■ Data section ■

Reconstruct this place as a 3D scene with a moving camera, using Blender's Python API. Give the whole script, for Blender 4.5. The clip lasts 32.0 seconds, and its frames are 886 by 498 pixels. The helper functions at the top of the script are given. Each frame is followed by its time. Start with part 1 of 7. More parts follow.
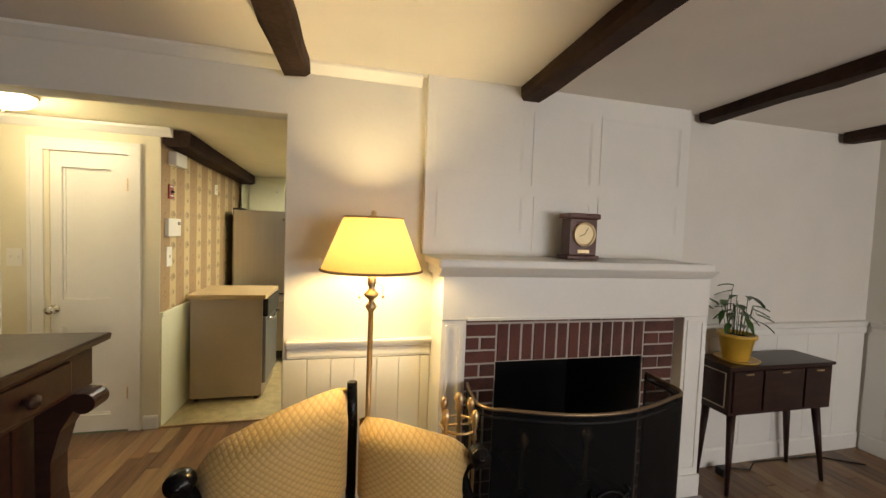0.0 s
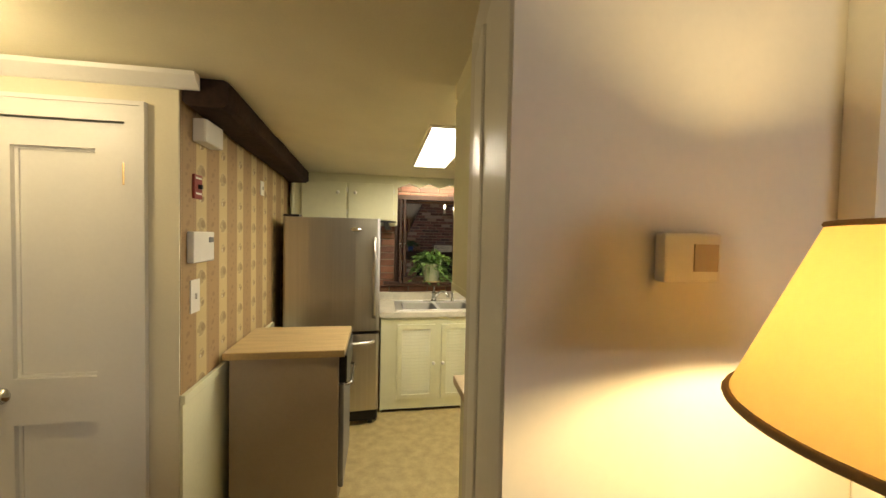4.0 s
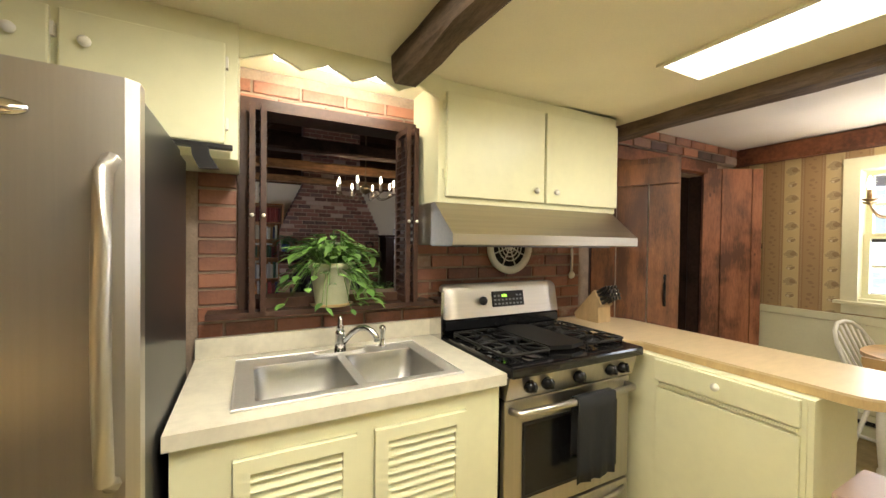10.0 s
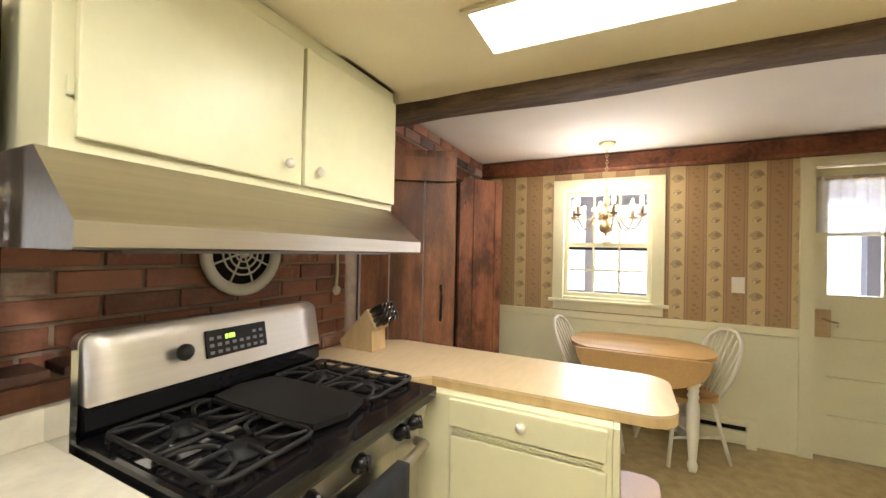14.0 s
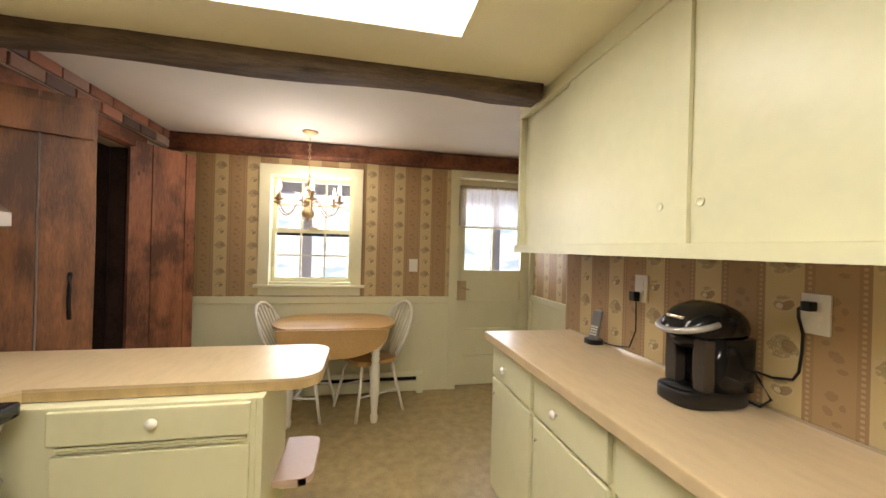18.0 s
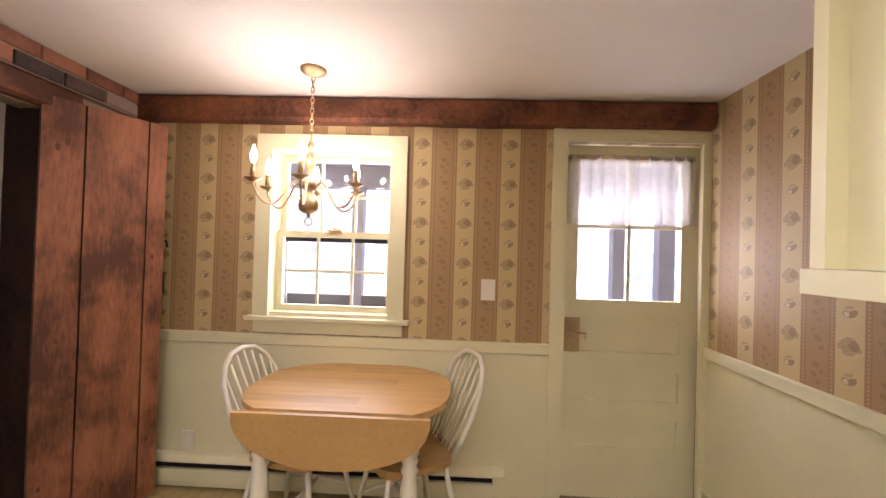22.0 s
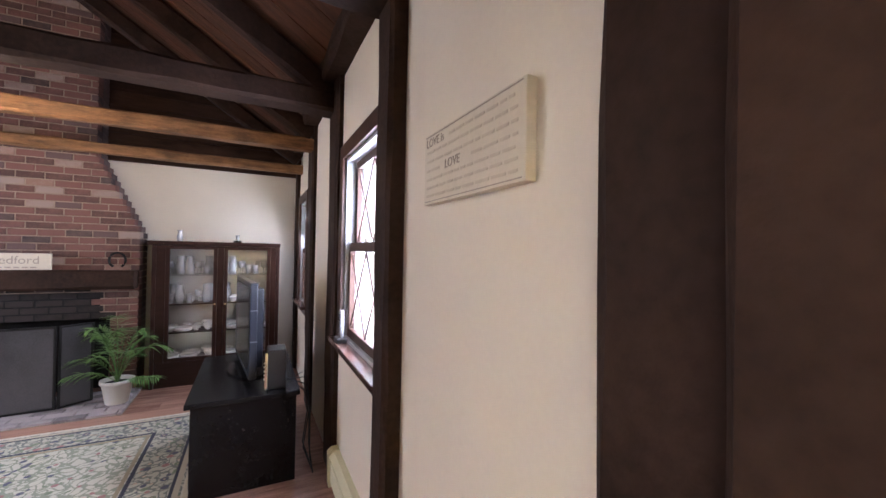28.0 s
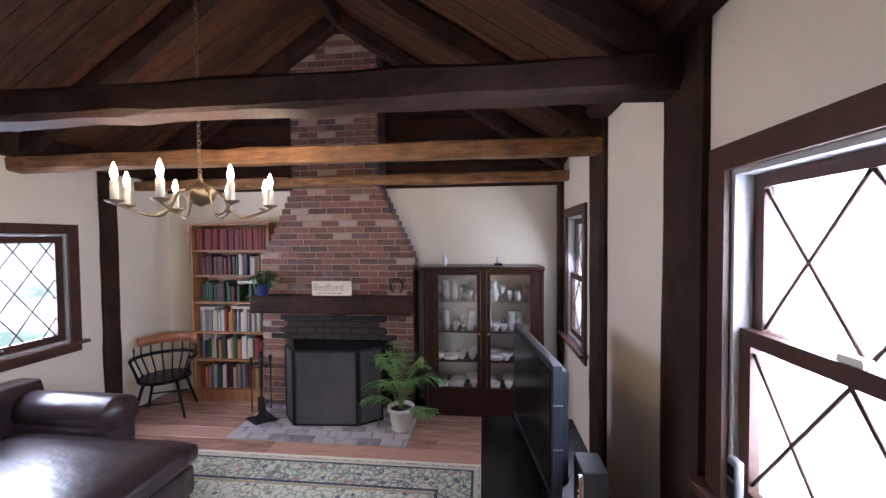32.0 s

■ What you are asked to do ■
Copy every line of the data word for word, omitting the images.

■ The solution ■
Reconstruct this place as a 3D scene with a moving camera, using Blender's Python API. Give the whole script, for Blender 4.5. The clip lasts 32.0 seconds, and its frames are 886 by 498 pixels. The helper functions at the top of the script are given. Each frame is followed by its time. Start with part 1 of 7. More parts follow.
0.0 s
4.0 s
10.0 s
14.0 s
18.0 s
22.0 s
28.0 s
32.0 s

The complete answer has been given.